Published: 10/26/2023

ANNAPOLIS, MD — Governor Wes Moore today attended the historic posthumous bar admission ceremony for Edward Garrison Draper, who 166 years ago was the first Black person found qualified to practice law in Maryland, yet was denied admission to the Maryland Bar based solely on the fact that he was not white. The occasion marked the first time in the history of the Supreme Court of Maryland that a posthumous figure was admitted into the Maryland Bar.

“We are here to right an historic wrong. It is a wrong we did not commit, but it is one we will correct. While justice was delayed, justice can no longer be denied,” said Gov. Moore. “The work we do today is about all of the Marylanders who had their dreams deferred. I am proud to stand with you and I am proud to support the induction of Edward Draper to the Maryland Bar.” 

Governor Moore delivers remarks at the Posthumous Bar Admission Ceremony 

Edward Garrison Draper received a preparatory education at a public school for black youth in Philadelphia, Pennsylvania due to the limited educational opportunities in Baltimore in the 1800s. Draper graduated from Dartmouth University and studied under former Maryland attorney Charles Gilman for more than two years. 
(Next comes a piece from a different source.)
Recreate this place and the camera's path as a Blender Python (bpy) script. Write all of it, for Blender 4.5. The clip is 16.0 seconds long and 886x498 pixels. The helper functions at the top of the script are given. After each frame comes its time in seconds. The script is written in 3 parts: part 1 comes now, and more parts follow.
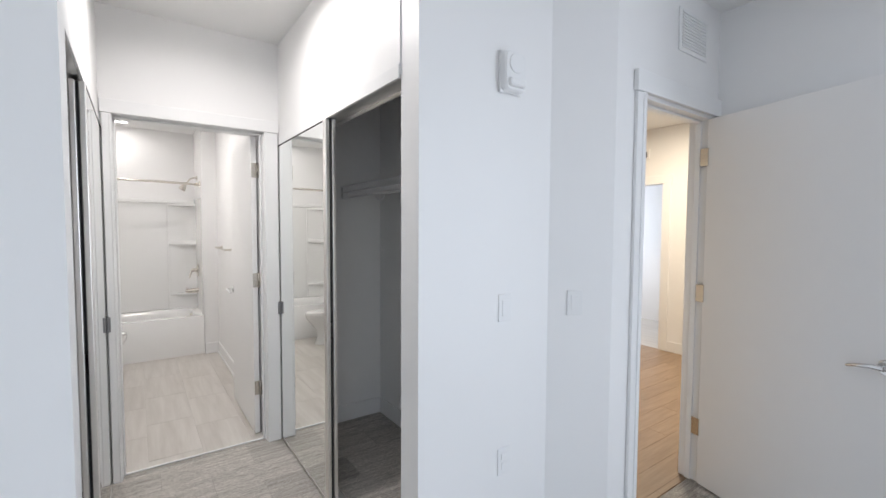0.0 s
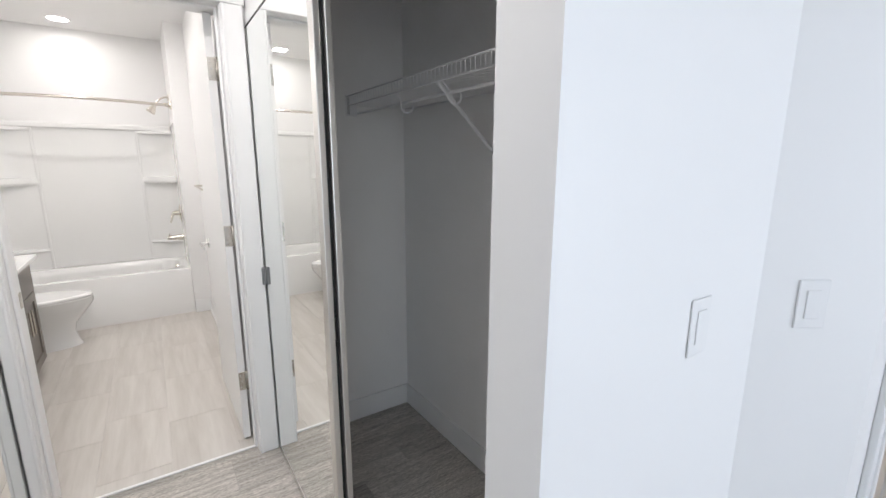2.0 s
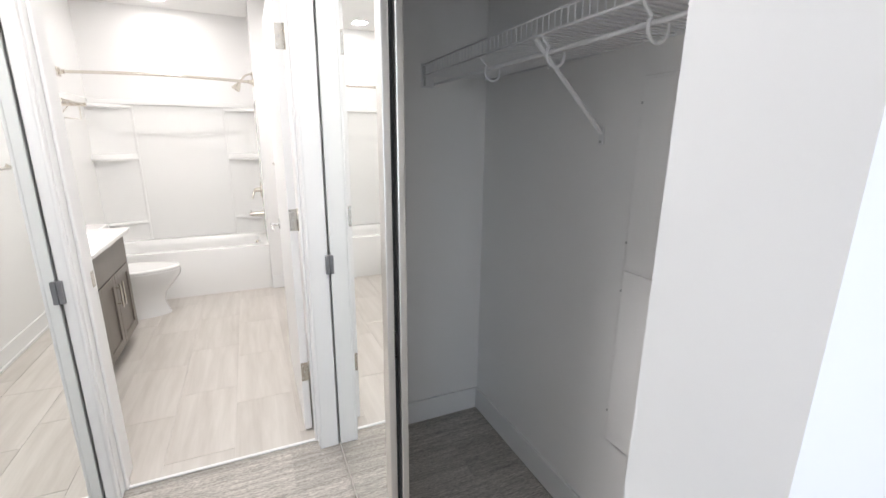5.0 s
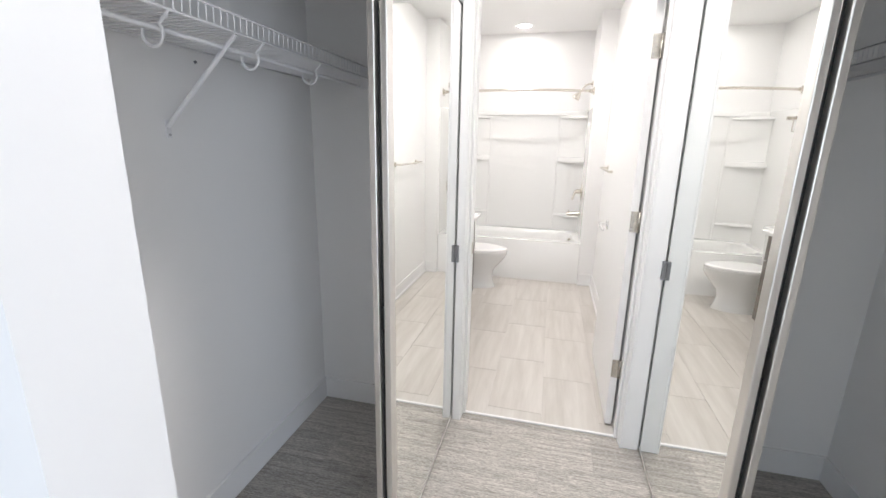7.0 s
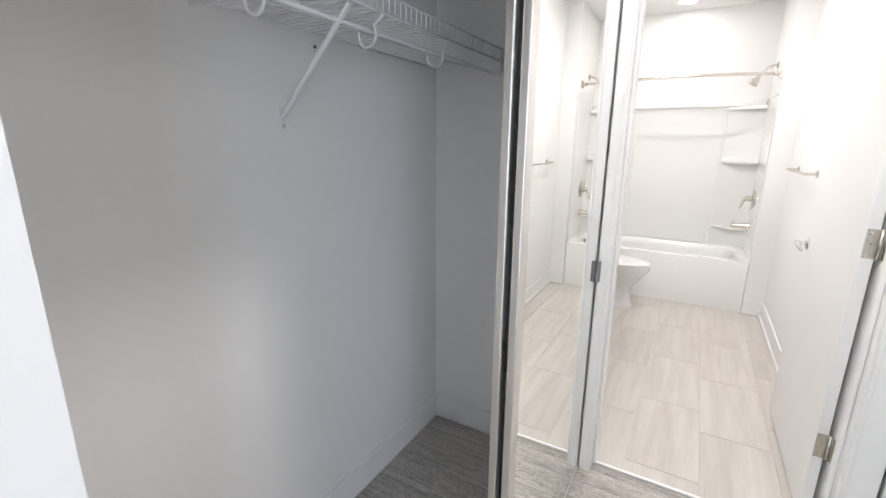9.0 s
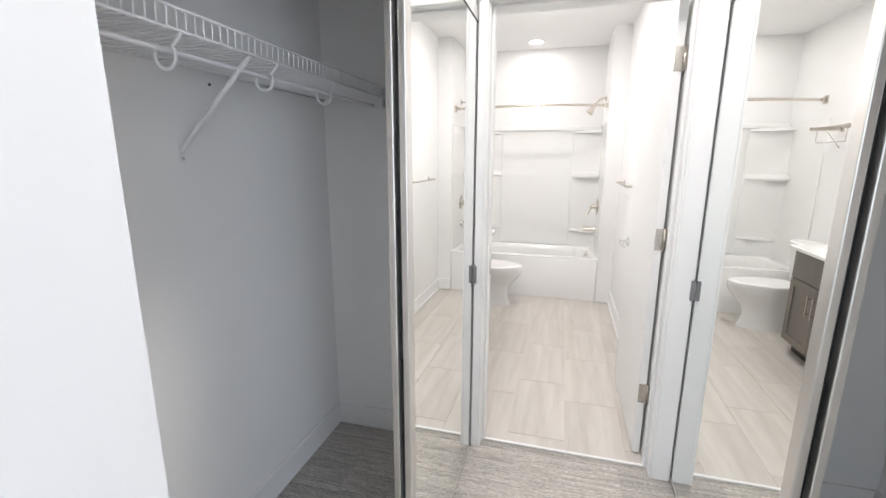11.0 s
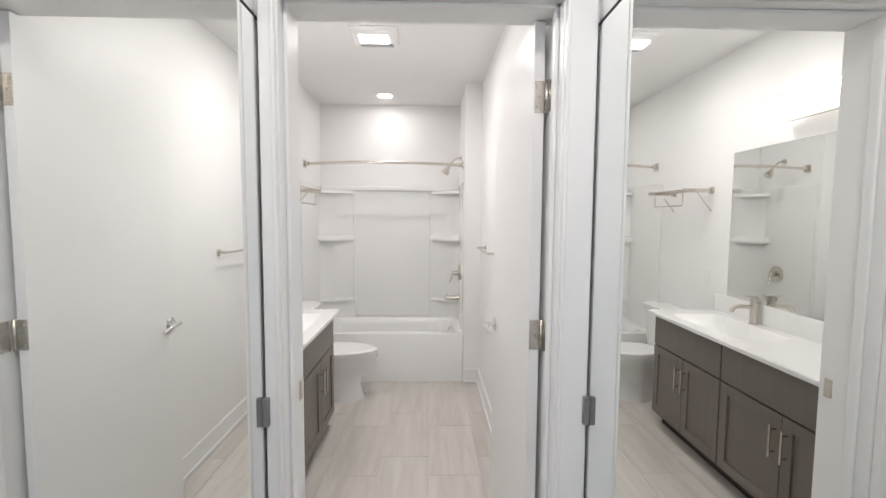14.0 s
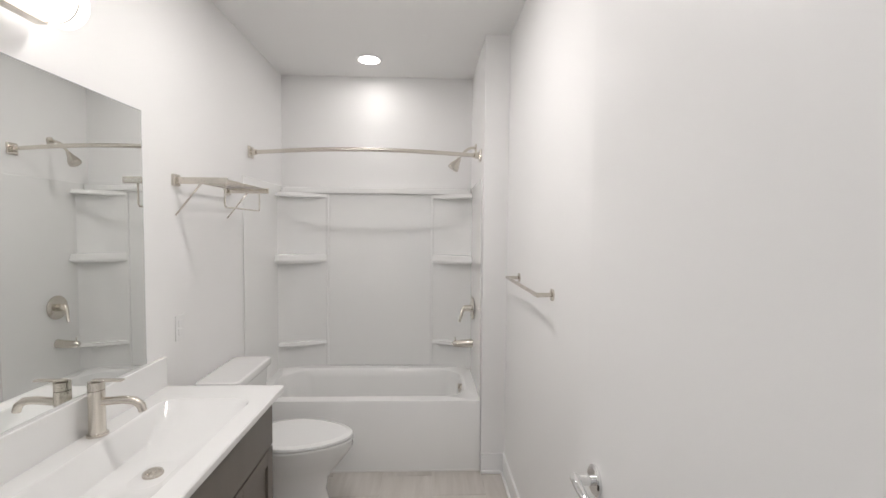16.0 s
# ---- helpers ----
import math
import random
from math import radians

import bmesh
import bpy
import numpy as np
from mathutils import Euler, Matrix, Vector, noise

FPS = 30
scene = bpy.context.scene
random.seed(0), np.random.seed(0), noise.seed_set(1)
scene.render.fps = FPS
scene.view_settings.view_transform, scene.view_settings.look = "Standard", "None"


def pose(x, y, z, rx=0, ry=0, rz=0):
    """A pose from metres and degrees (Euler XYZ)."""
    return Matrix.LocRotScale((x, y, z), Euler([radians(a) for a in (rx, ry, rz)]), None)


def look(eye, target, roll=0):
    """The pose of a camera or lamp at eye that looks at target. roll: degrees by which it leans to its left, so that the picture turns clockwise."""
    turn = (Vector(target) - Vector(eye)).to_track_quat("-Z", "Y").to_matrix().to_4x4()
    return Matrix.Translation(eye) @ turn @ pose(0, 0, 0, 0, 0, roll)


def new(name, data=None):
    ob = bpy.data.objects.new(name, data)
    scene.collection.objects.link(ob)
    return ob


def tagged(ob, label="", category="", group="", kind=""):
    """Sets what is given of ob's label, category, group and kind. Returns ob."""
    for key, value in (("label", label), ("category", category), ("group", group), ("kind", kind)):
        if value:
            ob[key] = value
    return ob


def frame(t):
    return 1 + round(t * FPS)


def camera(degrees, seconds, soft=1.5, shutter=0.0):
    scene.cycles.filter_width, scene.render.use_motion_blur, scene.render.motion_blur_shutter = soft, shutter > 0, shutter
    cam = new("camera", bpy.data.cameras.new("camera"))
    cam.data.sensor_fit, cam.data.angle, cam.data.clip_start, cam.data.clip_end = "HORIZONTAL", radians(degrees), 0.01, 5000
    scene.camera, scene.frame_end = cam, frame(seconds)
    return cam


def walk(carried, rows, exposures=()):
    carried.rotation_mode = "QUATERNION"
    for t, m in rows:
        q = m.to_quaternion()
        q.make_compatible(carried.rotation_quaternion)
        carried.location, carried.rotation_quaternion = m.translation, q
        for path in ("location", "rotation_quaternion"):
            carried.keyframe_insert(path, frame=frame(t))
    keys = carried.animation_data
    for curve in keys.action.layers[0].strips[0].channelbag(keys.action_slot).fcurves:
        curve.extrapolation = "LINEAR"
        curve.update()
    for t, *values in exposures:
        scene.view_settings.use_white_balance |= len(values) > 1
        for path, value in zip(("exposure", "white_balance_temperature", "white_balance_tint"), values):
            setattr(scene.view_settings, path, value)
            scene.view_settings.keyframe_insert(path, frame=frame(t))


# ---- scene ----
cam = camera(91.5, 16.0)
PATH = [
    (0, (0.074, -0.081, 1.51), (1.233, 1.546, 1.41), 0.3),
    (0.5, (0.122, 0.197, 1.503), (1.268, 1.83, 1.362), 0.2),
    (1, (0.24, 0.44, 1.505), (1.373, 2.067, 1.239), 0.1),
    (1.5, (0.39, 0.638, 1.447), (1.484, 2.283, 1.139), 0.2),
    (2, (0.471, 0.851, 1.49), (1.564, 2.478, 1.092), 0.1),
    (2.5, (0.596, 1.051, 1.433), (1.695, 2.668, 1.013), -0.8),
    (3, (0.61, 1.179, 1.448), (1.751, 2.758, 0.992), -0.3),
    (3.2, (0.645, 1.317, 1.431), (1.787, 2.891, 0.965), 0.3),
    (5.3, (0.57, 1.058, 1.493), (1.189, 2.898, 1.01), 0.4),
    (5.5, (0.535, 1.021, 1.484), (1.014, 2.904, 1.008), 0.4),
    (6, (0.513, 0.939, 1.49), (0.623, 2.879, 1.016), 0.5),
    (6.5, (0.474, 0.924, 1.524), (0.263, 2.849, 1.022), 0.3),
    (7, (0.365, 0.985, 1.485), (-0.099, 2.869, 1.0), 1.1),
    (7.5, (0.327, 1.153, 1.461), (-0.402, 2.95, 0.97), 0.4),
    (8, (0.292, 1.211, 1.44), (-0.667, 2.903, 0.974), 0.4),
    (8.2, (0.234, 1.275, 1.426), (-0.778, 2.935, 0.958), 0.1),
    (10.3, (0.239, 1.202, 1.48), (-0.489, 3.008, 1.026), 0.2),
    (10.5, (0.274, 1.187, 1.457), (-0.391, 3.025, 1.034), -0.0),
    (11, (0.321, 1.042, 1.496), (-0.197, 2.928, 1.078), 0.2),
    (11.5, (0.325, 0.951, 1.499), (-0.044, 2.884, 1.142), 0.2),
    (12, (0.361, 0.952, 1.495), (0.118, 2.922, 1.245), -0.1),
    (12.5, (0.395, 1.066, 1.507), (0.266, 3.051, 1.3), 0.5),
    (13, (0.413, 1.244, 1.509), (0.366, 3.235, 1.329), 0.2),
    (13.5, (0.403, 1.487, 1.514), (0.411, 3.48, 1.355), 0.4),
    (14, (0.416, 1.777, 1.513), (0.471, 3.771, 1.37), 0.4),
    (14.5, (0.411, 2.107, 1.489), (0.507, 4.102, 1.384), 0.6),
    (15, (0.379, 2.437, 1.498), (0.481, 4.432, 1.403), 0.5),
    (15.5, (0.393, 2.775, 1.507), (0.485, 4.771, 1.417), 0.3),
    (16, (0.365, 3.025, 1.526), (0.442, 5.021, 1.436), 0.5),
]
EXPOSURES = [(0, 0.60), (1.5, 0.78), (3, 1.08), (6, 1.22), (8, 1.20), (10.5, 1.16), (12, 1.05), (13, 0.90), (14, 0.63), (15, 0.28), (16, 0.33)]
walk(cam, [(t, look(eye, target, roll)) for t, eye, target, roll in PATH], EXPOSURES)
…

Draper attempted to receive bar admission in 1857 but was denied by Baltimore Superior Court Judge Zachaeus Collins Lee, who found Draper to be “qualified in all respects to be admitted to the Bar in Maryland,” but unable to practice law because he was not a “free white citizen of this state.” At the time, only four Black Americans had successfully been admitted to the bar. Draper obtained a certificate from Judge Lee to practice law in Liberia after being denied bar admission in Maryland, and he practiced law in the country until his death in 1858 of tuberculosis at the age of 24.

On March 27, 2023, at the Supreme Court of Maryland’s invitation, retired Justice of Texas’s Fifth Court of Appeals John G. Browning, Maryland attorney Domonique A. Flowers, and University of Baltimore School of Law Professor José F. Anderson filed a petition for Edward Garrison Draper’s posthumous admission to the Maryland Bar. As Maryland was the last of the former slave states to admit Black lawyers to the bar and only did so after the state’s racially restrictive law was struck down in 1885, the event represents an opportunity to right the wrongs of discrimination that were once pervasive in Maryland. 

Approximately 100 attendees representing the Judiciary and the Maryland legal community attended the ceremony this afternoon. Governor Moore was joined by Supreme Court of Maryland Chief Justice Matthew J. Fader, Maryland Attorney General Anthony Brown, Comptroller Brooke Lierman, Speaker of the Maryland House of Delegates Adrienne A. Jones, Maryland Public Defender Natasha Dartigue, and former Chief Judge Robert M. Bell. During the event, two motions for admission were made, followed by a reading of the bar admission oath and a presentation of Edward Garrison Draper’s Maryland Bar certificate.